Monsanto è la società che ha inizialmente sviluppato il glifosato, il principio attivo usato per produrre erbicidi come il Roundup. Una sostanza che vende da decenni, gestendo un mercato mondiale da miliardi di euro.

I governi dell’Ue, tra cui l’Italia, e la Commissione europea devono decidere nei prossimi mesi se rinnovare o meno l’autorizzazione per il commercio e l’uso di glifosato, che è in scadenza alla fine di quest’anno. Alla base della decisione ci sarà appunto il rapporto preparato dall’EFSA nell’ottobre 2015, che prende in considerazione criteri quali il possibile impatto sulla salute umana e i rischi ambientali.

Durante l’intero processo di revisione dell’autorizzazione, gli enti responsabili della valutazione dell’EFSA, come l’Istituto federale tedesco per la valutazione dei rischi (BfR), hanno affermato che la loro opinione è basata esclusivamente sulla propria valutazione obiettiva delle ricerche scientifiche sul glifosato, ma qualcosa non torna.

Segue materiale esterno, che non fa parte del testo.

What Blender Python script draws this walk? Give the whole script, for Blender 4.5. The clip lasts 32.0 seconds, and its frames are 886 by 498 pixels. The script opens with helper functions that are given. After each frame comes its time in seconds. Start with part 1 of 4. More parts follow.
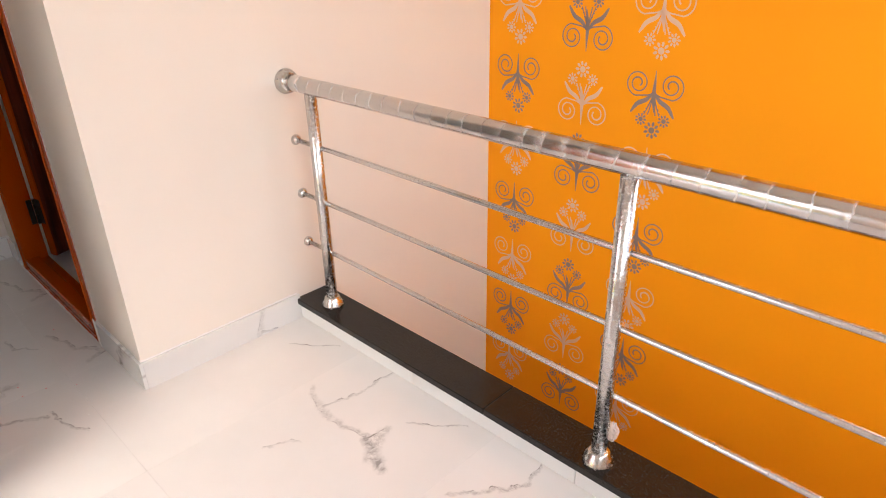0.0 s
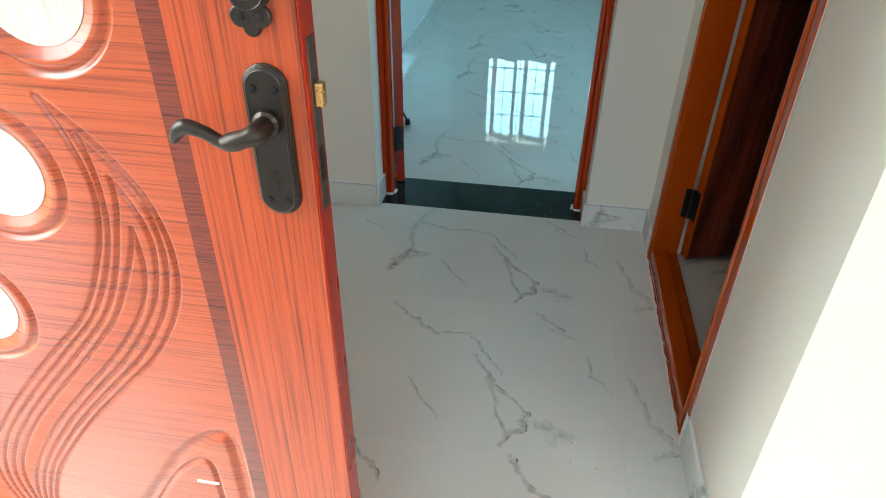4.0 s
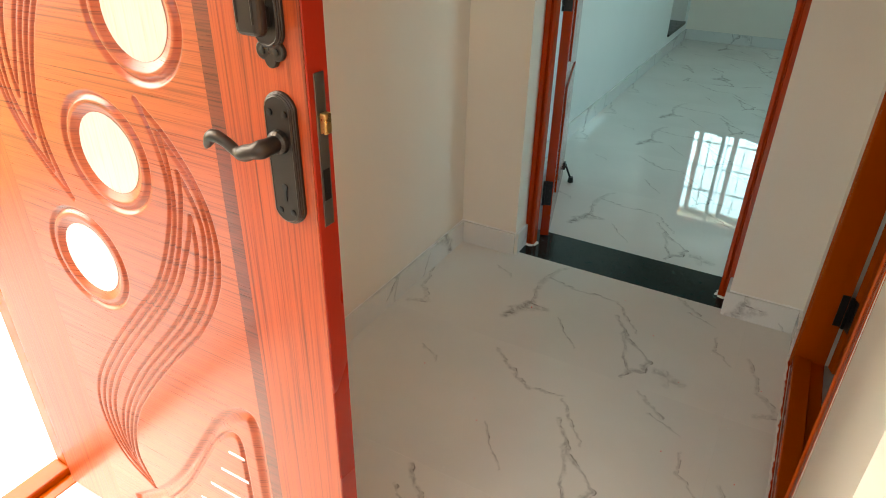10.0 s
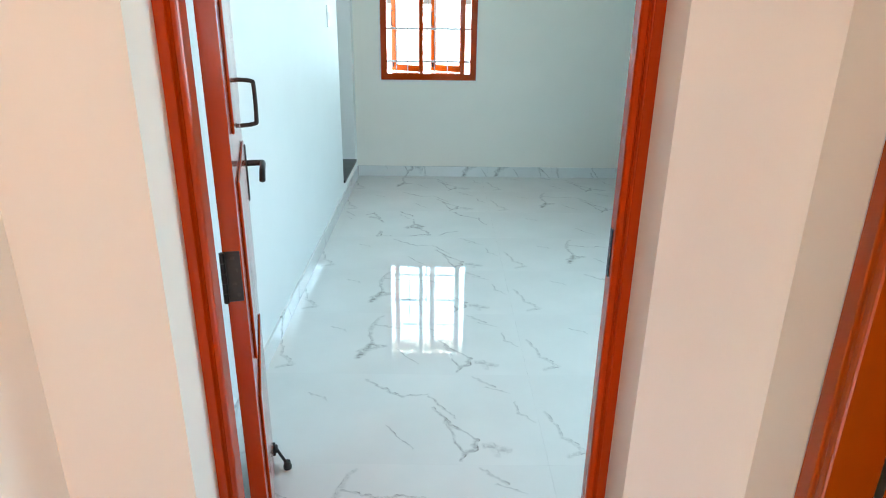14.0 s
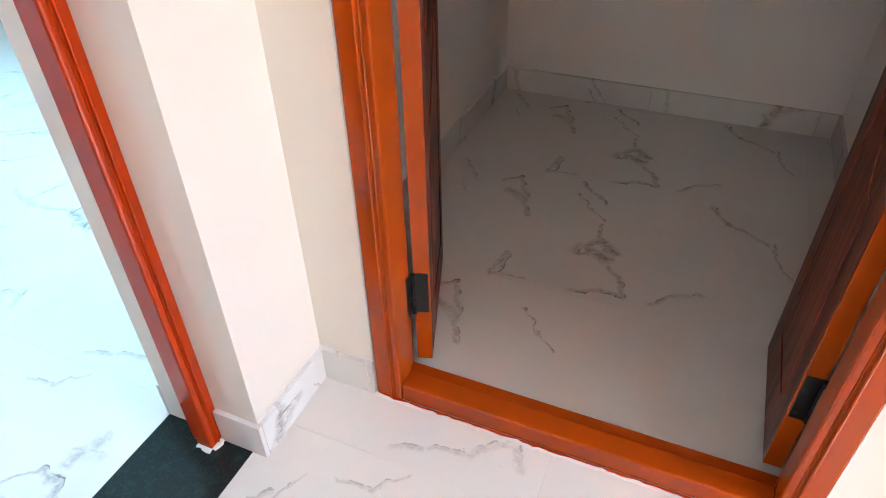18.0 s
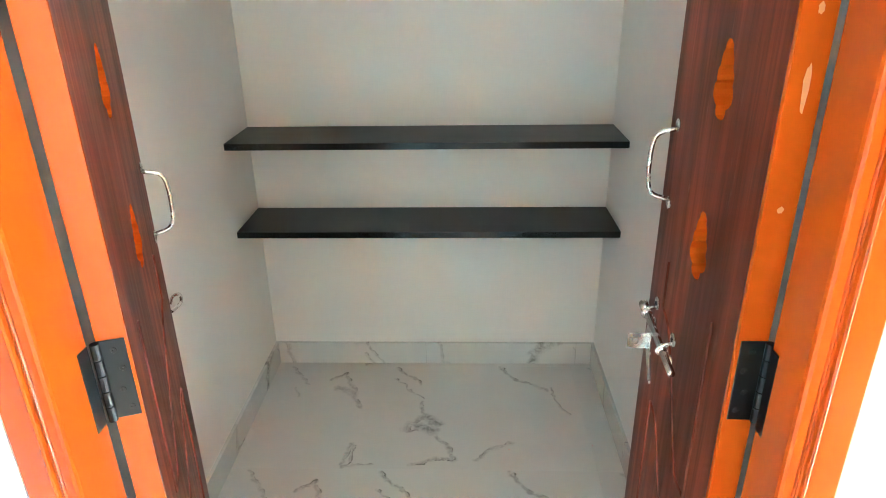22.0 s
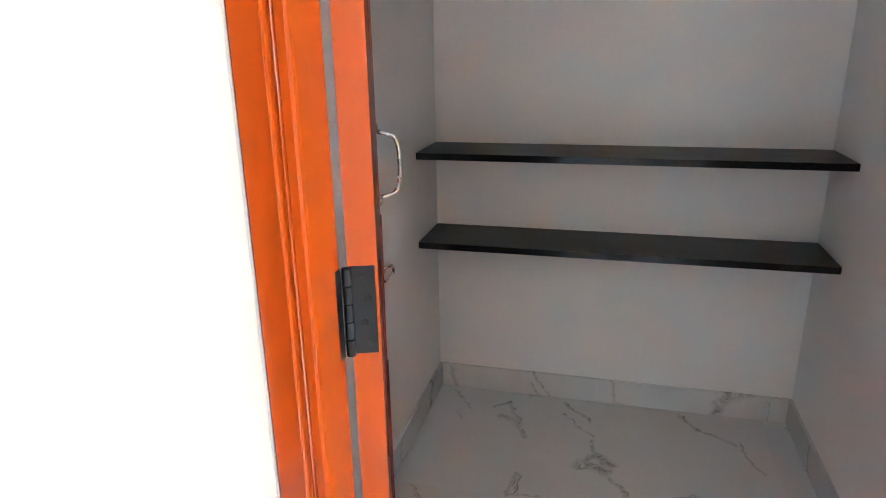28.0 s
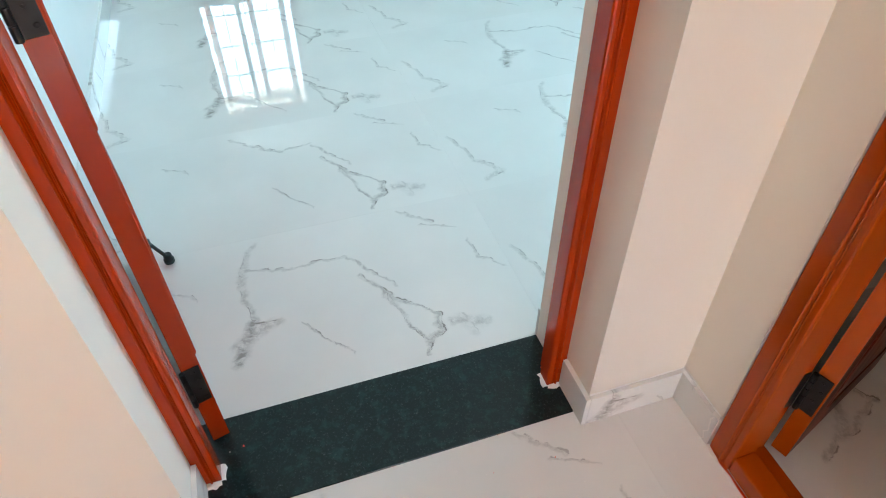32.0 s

Confrontando la richiesta di rinnovo dell’autorizzazione che Monsanto aveva presentato nel maggio 2012 per conto della Glyphosate Task Force, un consorzio di oltre 20 aziende che commercializzano prodotti a base di glifosato in Europa, e la relazione dell’EFSA si nota chiaramente che la realtà è ben diversa. Entrambi i documenti sono accessibili online, ma finora nessuno aveva pensato di esaminarli con più attenzione e confrontarli.